Taking inspiration from heritage Britain films such as the Wickerman (1973) and big budget American cop films such as the mentioned Bad Boys 2, Hot Fuzz combines so many genres it will be hard not to find something you like. It is set in the small town of Sandford, which happens to be played by Wrights hometown of Wells, Somerset, and houses a true police bromance that is tested when the idealistic village of the year plays host to some suspicious accidents. Nicholas Angel (Simon Pegg) is a top London cop sent to a small town police station because he is showing up the rest of the force. Upon arrival in Sandford, Nicholas angel gains a warm welcome by the village including Simon Skinner (Timothy Dalton), Mary Porter (Spaced’s Julia Deakin) and Danny Butterman (Nick Frost), and a not so warm welcome from his fellow police officers, the Andys (Paddy Constantine and Rafe Spall) and Sergeant Turner (Bill Bailey). As the film goes on, Nicholas realises the influence of the Neighbourhood Watch Alliance on the village’s upkeep and their focus on “the greater good”. These suspicious accidents seem to be connected and it is up to Nicholas Angel to uncover the truth about Sandford.

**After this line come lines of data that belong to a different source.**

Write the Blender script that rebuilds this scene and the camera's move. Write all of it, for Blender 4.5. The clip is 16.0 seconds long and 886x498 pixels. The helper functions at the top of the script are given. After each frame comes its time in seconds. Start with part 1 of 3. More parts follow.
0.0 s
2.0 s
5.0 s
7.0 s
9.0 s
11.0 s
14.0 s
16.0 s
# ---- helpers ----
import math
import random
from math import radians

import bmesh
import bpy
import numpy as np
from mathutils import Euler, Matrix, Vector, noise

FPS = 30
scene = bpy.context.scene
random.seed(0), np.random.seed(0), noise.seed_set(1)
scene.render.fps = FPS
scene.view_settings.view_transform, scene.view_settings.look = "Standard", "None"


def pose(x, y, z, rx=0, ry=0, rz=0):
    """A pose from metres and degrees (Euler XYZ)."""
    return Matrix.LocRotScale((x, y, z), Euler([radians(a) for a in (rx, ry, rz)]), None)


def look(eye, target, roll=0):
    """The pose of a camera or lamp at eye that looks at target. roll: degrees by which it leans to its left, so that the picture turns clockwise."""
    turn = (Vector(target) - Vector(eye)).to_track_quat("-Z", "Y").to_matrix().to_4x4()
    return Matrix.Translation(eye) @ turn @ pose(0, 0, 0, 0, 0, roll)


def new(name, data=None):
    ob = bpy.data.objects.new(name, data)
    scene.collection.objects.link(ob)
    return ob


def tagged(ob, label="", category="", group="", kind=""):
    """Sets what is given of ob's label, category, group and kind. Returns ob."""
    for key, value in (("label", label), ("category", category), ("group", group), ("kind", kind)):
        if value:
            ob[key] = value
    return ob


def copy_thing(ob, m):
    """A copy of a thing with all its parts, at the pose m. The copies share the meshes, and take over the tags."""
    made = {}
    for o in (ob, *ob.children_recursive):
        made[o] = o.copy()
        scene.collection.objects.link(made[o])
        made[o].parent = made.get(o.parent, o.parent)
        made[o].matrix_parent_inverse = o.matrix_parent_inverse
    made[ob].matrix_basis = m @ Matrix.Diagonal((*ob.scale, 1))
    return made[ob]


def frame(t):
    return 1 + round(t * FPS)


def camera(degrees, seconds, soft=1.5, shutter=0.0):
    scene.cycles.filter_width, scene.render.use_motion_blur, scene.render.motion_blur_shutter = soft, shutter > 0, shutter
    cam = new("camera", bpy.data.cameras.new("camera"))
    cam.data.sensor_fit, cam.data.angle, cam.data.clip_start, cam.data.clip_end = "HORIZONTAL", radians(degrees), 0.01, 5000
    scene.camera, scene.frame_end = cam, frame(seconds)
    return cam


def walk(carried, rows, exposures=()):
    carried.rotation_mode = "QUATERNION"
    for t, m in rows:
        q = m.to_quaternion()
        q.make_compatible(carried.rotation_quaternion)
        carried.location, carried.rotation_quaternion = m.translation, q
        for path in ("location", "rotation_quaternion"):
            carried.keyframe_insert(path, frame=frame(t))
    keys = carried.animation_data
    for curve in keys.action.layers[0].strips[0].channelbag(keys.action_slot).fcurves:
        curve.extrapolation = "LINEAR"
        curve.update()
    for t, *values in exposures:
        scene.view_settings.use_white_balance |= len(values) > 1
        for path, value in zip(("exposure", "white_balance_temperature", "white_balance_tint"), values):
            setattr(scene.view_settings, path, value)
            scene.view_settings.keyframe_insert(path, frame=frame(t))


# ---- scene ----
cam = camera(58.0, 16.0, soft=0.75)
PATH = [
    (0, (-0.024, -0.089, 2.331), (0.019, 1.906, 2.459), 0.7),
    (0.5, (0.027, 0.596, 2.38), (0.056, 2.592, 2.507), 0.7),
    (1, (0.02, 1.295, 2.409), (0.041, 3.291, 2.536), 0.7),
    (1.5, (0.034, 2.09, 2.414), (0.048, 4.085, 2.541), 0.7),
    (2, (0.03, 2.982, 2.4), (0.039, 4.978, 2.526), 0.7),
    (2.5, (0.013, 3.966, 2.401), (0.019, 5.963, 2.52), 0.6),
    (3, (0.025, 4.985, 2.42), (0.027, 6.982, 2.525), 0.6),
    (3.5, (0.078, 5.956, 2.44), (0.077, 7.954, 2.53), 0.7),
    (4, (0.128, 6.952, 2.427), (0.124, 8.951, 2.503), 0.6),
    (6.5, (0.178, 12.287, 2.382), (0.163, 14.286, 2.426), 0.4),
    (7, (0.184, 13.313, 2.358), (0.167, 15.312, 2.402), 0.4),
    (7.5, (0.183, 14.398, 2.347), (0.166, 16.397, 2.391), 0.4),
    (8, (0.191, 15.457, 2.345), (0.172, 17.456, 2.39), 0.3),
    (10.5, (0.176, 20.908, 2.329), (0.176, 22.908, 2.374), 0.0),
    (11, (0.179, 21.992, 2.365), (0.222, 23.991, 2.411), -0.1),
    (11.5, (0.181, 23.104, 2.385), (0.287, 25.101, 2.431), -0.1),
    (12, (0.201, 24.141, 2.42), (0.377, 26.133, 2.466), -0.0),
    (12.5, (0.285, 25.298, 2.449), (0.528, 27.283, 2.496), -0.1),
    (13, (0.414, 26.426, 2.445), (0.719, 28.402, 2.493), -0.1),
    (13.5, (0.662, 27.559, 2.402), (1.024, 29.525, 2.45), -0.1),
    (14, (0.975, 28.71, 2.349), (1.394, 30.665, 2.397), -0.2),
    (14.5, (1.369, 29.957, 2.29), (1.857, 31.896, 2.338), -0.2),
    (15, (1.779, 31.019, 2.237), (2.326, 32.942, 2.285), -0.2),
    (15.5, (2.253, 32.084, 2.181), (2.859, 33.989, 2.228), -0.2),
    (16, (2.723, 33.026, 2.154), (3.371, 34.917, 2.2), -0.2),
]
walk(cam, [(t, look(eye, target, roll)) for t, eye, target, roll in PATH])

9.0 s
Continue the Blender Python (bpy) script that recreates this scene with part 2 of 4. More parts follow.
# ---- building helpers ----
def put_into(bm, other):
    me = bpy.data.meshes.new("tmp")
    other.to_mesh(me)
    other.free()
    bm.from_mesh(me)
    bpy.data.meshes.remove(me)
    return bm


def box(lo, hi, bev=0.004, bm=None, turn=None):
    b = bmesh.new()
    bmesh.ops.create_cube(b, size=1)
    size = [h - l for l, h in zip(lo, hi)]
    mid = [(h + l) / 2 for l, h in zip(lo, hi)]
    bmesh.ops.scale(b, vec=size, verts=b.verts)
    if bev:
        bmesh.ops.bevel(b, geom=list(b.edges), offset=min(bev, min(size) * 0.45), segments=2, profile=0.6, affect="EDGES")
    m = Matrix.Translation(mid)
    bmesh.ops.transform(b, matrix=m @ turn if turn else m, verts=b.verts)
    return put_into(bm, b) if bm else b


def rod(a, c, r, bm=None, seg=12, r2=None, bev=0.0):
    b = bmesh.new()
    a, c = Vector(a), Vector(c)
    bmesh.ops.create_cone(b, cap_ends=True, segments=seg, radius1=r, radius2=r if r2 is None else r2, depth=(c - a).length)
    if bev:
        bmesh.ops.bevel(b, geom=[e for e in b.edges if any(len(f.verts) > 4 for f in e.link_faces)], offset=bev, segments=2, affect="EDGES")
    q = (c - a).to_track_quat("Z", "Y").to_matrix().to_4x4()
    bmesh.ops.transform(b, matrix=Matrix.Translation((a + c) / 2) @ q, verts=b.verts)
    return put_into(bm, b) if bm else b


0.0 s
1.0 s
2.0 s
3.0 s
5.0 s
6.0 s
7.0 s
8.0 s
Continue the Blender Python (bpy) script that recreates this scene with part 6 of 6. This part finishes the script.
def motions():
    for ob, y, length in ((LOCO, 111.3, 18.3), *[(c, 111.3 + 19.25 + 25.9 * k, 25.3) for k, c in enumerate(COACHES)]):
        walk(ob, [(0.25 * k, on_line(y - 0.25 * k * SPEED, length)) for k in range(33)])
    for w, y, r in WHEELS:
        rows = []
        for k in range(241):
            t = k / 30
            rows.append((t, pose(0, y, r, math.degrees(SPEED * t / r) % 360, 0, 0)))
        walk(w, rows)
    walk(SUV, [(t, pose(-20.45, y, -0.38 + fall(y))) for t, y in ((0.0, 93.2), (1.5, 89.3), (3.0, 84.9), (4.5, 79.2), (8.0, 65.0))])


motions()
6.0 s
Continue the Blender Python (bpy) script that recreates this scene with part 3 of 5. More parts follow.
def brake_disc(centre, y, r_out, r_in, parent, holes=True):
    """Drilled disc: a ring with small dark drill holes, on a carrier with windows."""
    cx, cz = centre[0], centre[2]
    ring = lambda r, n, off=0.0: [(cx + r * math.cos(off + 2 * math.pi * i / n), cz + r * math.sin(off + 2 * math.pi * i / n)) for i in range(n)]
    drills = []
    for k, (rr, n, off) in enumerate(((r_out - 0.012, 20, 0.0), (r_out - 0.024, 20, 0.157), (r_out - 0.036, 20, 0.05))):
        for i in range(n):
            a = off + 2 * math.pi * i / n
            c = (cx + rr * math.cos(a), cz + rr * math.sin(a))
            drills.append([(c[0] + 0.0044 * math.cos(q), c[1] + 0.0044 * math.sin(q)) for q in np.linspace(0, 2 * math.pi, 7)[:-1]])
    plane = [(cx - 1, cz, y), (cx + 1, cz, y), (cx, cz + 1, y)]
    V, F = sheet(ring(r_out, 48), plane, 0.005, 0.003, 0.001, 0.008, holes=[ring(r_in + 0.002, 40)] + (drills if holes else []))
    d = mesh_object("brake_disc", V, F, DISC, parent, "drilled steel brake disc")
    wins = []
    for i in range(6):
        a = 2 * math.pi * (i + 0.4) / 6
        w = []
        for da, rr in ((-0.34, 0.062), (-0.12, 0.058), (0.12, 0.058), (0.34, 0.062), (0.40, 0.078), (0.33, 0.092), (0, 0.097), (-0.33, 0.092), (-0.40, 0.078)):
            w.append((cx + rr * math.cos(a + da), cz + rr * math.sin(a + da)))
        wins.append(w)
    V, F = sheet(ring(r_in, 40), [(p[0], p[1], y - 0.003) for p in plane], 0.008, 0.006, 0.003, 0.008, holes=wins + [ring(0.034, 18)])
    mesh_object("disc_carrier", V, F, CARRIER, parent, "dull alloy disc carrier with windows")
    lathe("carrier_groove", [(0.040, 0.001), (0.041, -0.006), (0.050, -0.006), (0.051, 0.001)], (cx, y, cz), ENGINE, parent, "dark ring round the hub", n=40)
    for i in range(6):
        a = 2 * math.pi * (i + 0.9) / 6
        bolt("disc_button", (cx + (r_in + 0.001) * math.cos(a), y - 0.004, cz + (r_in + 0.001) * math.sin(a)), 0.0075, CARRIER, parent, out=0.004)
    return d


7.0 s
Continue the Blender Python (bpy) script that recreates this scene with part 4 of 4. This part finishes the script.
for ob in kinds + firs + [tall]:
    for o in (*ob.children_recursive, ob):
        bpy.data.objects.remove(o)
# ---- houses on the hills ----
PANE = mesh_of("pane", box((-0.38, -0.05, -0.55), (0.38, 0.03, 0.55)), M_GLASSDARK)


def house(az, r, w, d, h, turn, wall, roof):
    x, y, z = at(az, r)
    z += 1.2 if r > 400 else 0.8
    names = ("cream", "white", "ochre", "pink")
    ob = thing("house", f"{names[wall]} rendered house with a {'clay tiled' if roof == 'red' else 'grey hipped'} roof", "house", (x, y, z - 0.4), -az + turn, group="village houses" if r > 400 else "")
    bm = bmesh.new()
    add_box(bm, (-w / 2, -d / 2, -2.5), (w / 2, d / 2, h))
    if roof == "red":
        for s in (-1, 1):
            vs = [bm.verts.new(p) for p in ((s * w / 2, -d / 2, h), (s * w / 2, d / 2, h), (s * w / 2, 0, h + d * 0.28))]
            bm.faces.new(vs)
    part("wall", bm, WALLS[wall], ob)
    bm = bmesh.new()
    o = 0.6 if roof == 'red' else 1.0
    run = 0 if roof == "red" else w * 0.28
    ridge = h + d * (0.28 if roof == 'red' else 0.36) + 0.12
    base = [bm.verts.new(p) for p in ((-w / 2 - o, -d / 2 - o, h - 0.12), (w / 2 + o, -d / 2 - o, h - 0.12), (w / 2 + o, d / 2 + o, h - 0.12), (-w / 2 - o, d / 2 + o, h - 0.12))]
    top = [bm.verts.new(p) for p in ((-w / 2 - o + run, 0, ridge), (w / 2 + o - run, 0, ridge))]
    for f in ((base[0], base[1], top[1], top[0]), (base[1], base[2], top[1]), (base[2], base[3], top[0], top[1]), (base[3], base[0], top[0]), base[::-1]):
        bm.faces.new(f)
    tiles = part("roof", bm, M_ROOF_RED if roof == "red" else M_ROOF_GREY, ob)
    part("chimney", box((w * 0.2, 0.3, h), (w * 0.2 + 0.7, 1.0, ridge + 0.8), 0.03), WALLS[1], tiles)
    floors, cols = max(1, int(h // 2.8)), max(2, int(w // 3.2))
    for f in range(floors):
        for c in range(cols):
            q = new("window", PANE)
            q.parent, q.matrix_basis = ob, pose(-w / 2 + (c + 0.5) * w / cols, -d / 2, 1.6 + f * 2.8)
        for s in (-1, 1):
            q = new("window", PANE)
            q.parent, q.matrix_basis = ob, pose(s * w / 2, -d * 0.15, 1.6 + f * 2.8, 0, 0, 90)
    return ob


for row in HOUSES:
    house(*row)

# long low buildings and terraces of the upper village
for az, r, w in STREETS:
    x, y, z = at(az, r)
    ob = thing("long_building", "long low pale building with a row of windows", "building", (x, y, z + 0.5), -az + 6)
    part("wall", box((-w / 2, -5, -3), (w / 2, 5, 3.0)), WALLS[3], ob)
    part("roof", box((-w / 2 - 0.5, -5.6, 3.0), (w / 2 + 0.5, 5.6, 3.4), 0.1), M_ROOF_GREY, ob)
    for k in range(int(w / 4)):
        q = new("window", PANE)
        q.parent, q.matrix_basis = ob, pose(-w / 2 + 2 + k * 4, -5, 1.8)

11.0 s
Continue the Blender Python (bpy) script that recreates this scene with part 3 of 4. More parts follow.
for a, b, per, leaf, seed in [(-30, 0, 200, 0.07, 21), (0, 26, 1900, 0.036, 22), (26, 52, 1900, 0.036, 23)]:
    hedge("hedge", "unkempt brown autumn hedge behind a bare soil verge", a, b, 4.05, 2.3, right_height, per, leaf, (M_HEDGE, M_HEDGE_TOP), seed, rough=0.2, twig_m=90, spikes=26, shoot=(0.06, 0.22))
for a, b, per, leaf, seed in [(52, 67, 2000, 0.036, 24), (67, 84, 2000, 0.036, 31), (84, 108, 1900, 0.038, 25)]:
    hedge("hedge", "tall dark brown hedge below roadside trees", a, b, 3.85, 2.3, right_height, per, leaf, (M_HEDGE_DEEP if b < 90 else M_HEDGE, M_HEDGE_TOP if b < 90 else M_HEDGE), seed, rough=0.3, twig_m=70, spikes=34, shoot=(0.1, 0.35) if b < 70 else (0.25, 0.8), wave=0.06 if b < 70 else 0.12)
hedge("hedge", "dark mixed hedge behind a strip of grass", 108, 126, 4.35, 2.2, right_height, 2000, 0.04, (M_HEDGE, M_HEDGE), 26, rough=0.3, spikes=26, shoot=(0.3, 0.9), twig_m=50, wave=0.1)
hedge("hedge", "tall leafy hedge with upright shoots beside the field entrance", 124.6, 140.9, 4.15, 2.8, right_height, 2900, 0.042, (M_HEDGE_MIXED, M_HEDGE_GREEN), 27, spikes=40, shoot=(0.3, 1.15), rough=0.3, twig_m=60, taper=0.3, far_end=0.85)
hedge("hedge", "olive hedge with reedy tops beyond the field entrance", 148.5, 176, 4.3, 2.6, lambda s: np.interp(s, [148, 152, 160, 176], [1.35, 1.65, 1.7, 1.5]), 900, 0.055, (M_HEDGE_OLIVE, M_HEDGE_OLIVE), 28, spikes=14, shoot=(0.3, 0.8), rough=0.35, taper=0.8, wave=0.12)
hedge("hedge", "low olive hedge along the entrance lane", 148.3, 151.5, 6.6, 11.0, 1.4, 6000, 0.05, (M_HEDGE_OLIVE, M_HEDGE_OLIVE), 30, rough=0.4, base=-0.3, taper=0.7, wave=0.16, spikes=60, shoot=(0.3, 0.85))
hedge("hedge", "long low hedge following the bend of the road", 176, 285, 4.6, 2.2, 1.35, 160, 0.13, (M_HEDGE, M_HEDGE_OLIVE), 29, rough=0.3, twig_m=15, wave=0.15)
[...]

The bravest opening shot I’ve ever scene, one long almost static take of Nicholas Angel walking towards to camera, which I for one would have been too scared to make last that long, opens this film with high expectations of incredible camera work. You will not be disappointed. Along with the typical editing that we as an audience have come to expect from an Edgar Wright movie, there are plenty of quick cut montages to go around. A surprising turn of events allows us to revel in Pegg and Wright’s story telling abilities, as well as revelling in the amount of quotable lines that will get you every time.
As one of my favourite films, Hot Fuzz is a definite recommendation. This action/ heritage Britain parody will have to you in stitches as well as covering your eyes at shock gore moments. This is one for the film collection; it just gets funnier each time.